● **Recorded data**
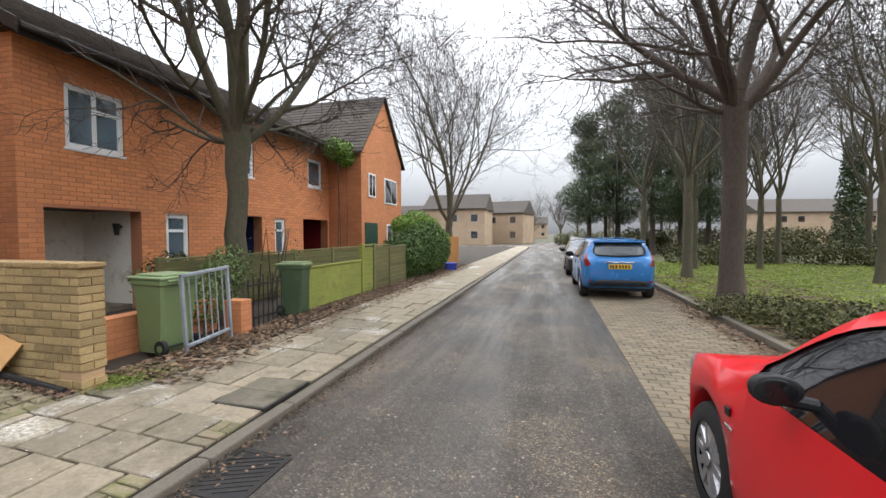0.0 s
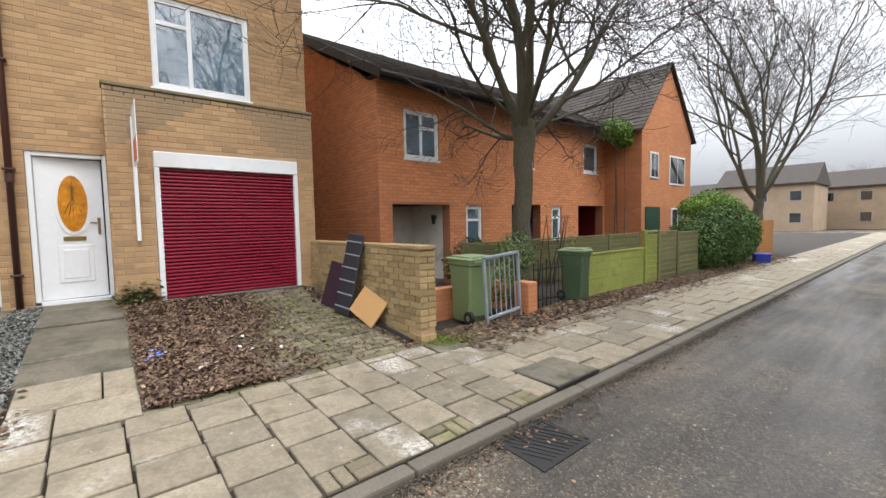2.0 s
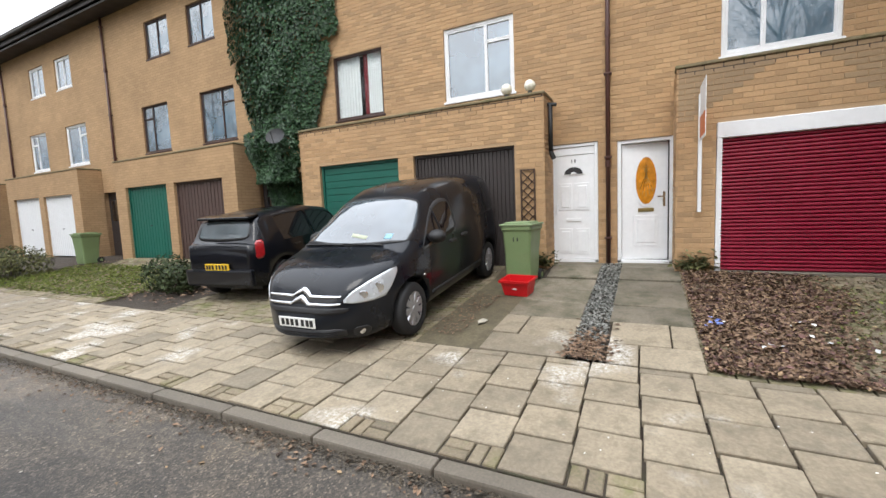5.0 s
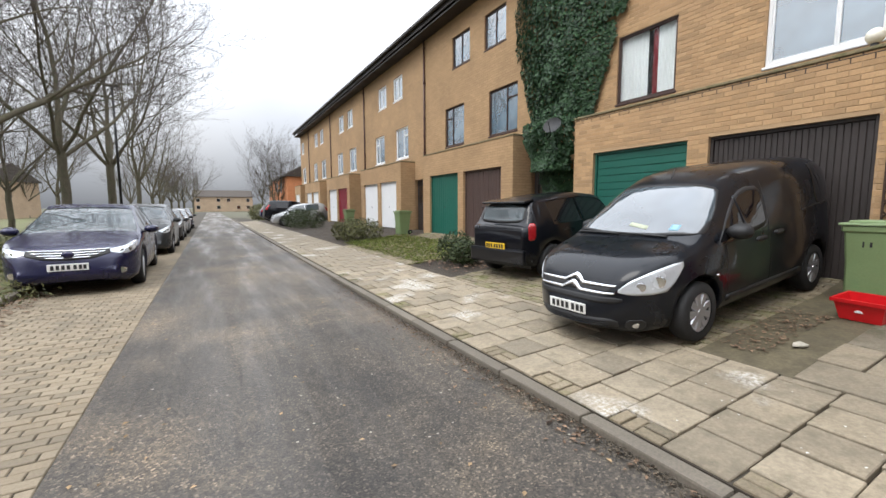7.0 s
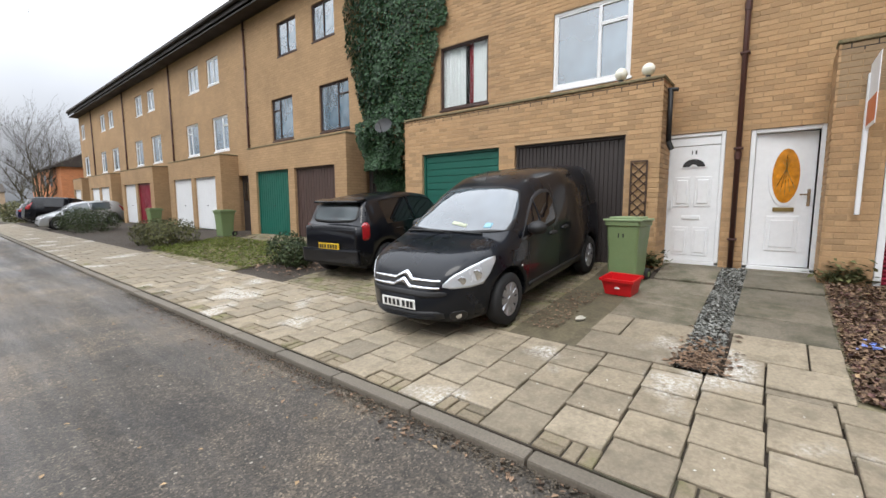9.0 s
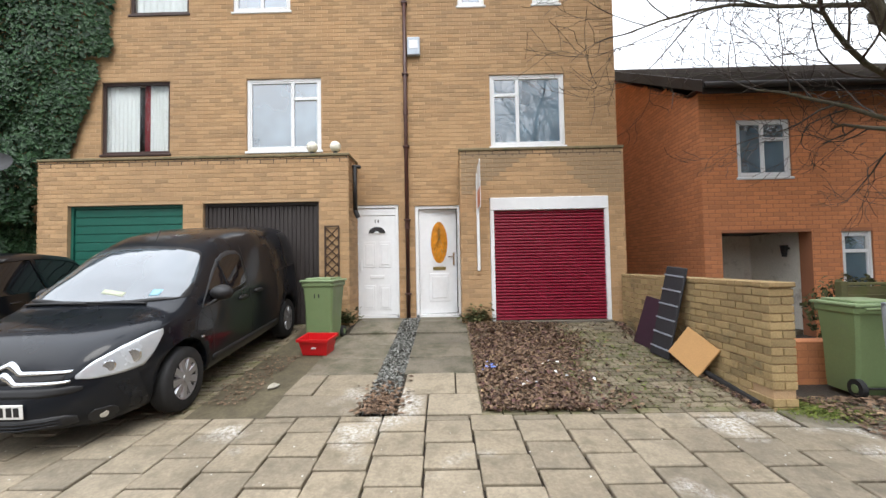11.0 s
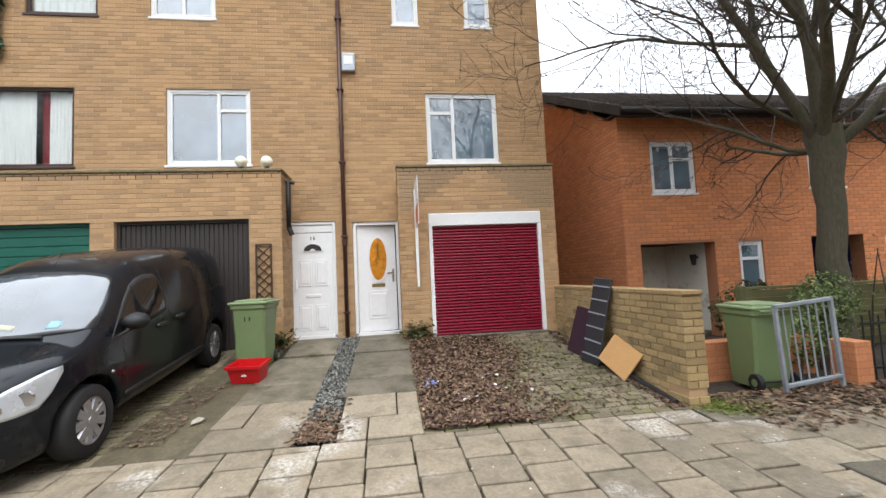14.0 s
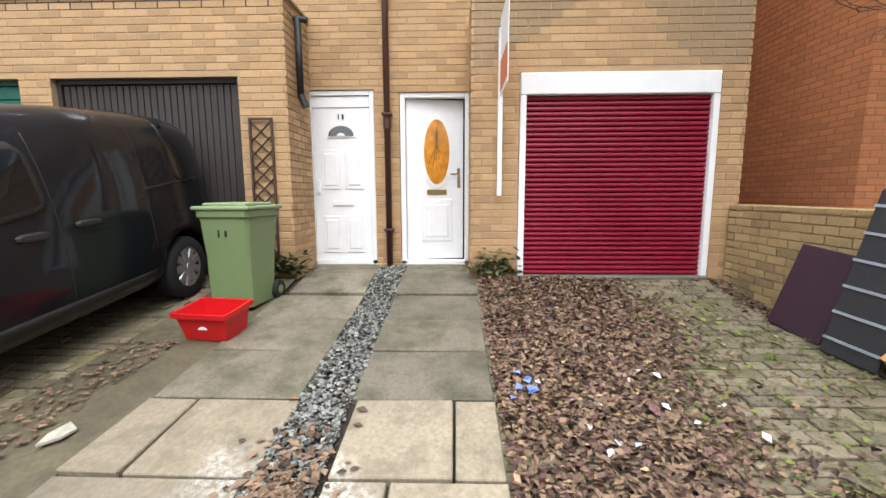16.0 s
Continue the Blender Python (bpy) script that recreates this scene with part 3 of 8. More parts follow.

● **What to do**
Write out every line above exactly as it is, leaving out the pictures.

● **Answer for the task**
0.0 s
2.0 s
5.0 s
7.0 s
9.0 s
11.0 s
14.0 s
16.0 s
Continue the Blender Python (bpy) script that recreates this scene with part 3 of 8. More parts follow.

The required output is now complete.